The list of more prosaic moves and combos is nearly bottomless, not to mention unique to each character, and it’s here that VI becomes a game of depth, recall and practice. To flesh this out, it offers a few tools for in-house learning. There’s a decently comprehensive tutorial in the “Libra of Souls” mode – it’s a little top-heavy with information and sometimes a little vague on what move it’s asking you to execute, but I found it was worth a revisit once I’d spent a few hours with the game, even if my initial foray into it was largely a waste of time. There’s also a “practice” mode where you can have an AI opponent behave in certain ways, and where each character’s full move-list can be accessed anytime. There are further extensive written “Combat lessons” in the game’s Museum section, for those so inclined to learn via reading lots and lots of text. I suspect in my heart that I’ll probably never have the patience to go beyond a certain threshold with this particular game, but I wouldn’t say that’s the game’s fault, as such, and I think they’ve done the right thing by putting all the information in there for players who want it.
Perhaps the most significant leap forward for VI (PC version aside) is that it comes fitted with a couple of robust online matchmaking systems that seem to work as advertised, and in my experience so far are largely free of lag and bugs. The casual mode lets you jump into a simulated loungeroom of up to 8 players; each taking turns trying to topple the incumbent victor while everyone else spectates and waits for their go. Quaintly, even on PC, this mode doesn’t let you type into the chat room, but instead asks you to select exclamations/greetings/cheers/requests etc. from a few pages of choices. And it was there on launch day, bathing in the onset of a particularly foggy head-cold, controller on the desk, watching two Astaroths lumberingly pummel the heck out of each other, while another spectator and I made ironically inane comments, that I thought maybe I loved this in all its potential and its time-wasting nothingness.
But it’s in ranked that I’ve felt the highs and lows smashy-throwy has to offer. It works on a character-first basis, getting you to pick before search and then blindly matching you against another player in a best of five, with the winner taking away a few ranking points (for that character only mind you). It’s sterile, chat-free, efficient and pure. The sense of elation after coming back to win after being 2-0 down and on the ropes is immense; only countered on other occasions by the inevitable frustration of being beaten by someone who knows how to string together a bunch of intensely powerful combos that you neither had the foresight to block nor the patience to learn. Of course, the plaudits for all this is caveated on a healthy community of interested players sticking with the game. It’s a slight added annoyance here that there’s no display of how many other people are currently sitting in the ranked system. Conversely, though, it’s great that you can faff about in training or arcade mode while waiting for a match, which is the kind of often-overlooked accessibility tweak that goes a long way to keeping a multiplayer system viable.
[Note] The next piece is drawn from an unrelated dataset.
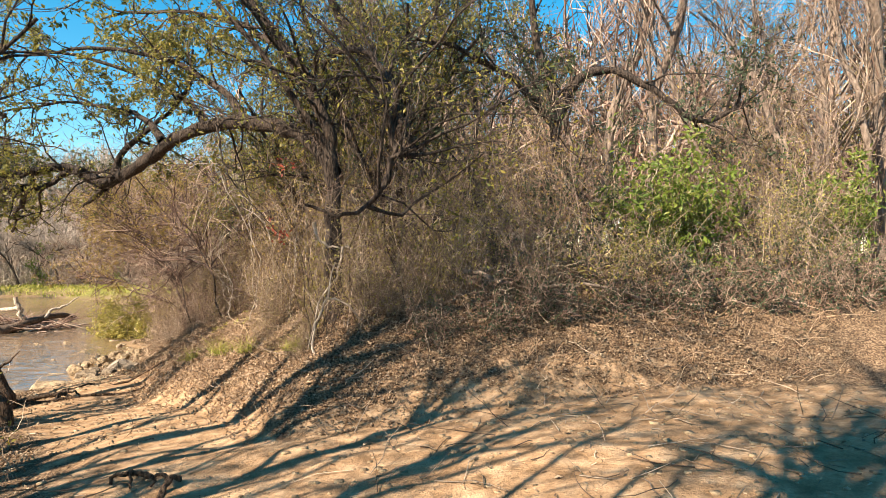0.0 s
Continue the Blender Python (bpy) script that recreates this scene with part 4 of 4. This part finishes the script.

For the most part, it feels fairly restrained in its visual stylings. The story modes rely on lo-fi illustrations rather than cut-scenes, a choice which perhaps came from budgetary restraints but arguably has its sort of charm. The fighting animations and characters are cleanly drawn but not spectacularly demanding to render, thank the design deities. As has generally been the case with the series, there’s a nice balancing of big sword arcs with some well-coded use of colour to communicate combat information to the player – there’s always a lot happening, but it never feels overwhelmed with clutter. It also has a uhm, thorough and versatile character-creator, with which players have already made all kinds of cool tributary figures and dick-monsters. For instance, in ranked matches recently, I lost to a gothy/witch take on Volvo, followed up in another game with a neat rendition of Boba Fett. As foreshadowed earlier, though, I’m less enamoured with the pervy costume and figure designs of the canonical female characters, which remains stuck firmly in 2002, only now it’s more of a problem because of the cleaner graphics. Soulcalibur VI is otherwise the kind of pick-up-and-play couch-friendly game that might be fun to play with all sorts of friends, family, mates and dates, and so beyond the obvious gender-representation issues here, it would be nice if the series had grown up a bit, so it didn’t figuratively scream “HELLO, THIS IS A GAME FOR HORNY TEENS” quite so loudly every time someone picked Ivy (or Taki, or Sophitia, or any of them, frankly).
It’s true that there’s surprisingly little in the way of innovation in Soulcalibur VI, and I’m not one hundred percent on board with condoning a game that takes so few risks and perhaps feels several new characters short of a final product. Yet while this complaint still stands, I can mostly forgive it because, at its best, Soulcalibur VI is a giddy pile of fun. It’s fun because it’s a particularly well-tuned version of the same free-flowing slashy-kicky fest the series has always been, but now it’s also on PC. It’s fun because it has good online matchmaking options that actually seem to work. It’s fun because the character creator is ridiculous and good and excessive. It’s fun because it’s an intuitive fighting game that provides some self-improvement tools for the competitively-minded. I like it, basically, despite how it took me a while to be sure I was even playing a new title, and I hope it sticks around for a while.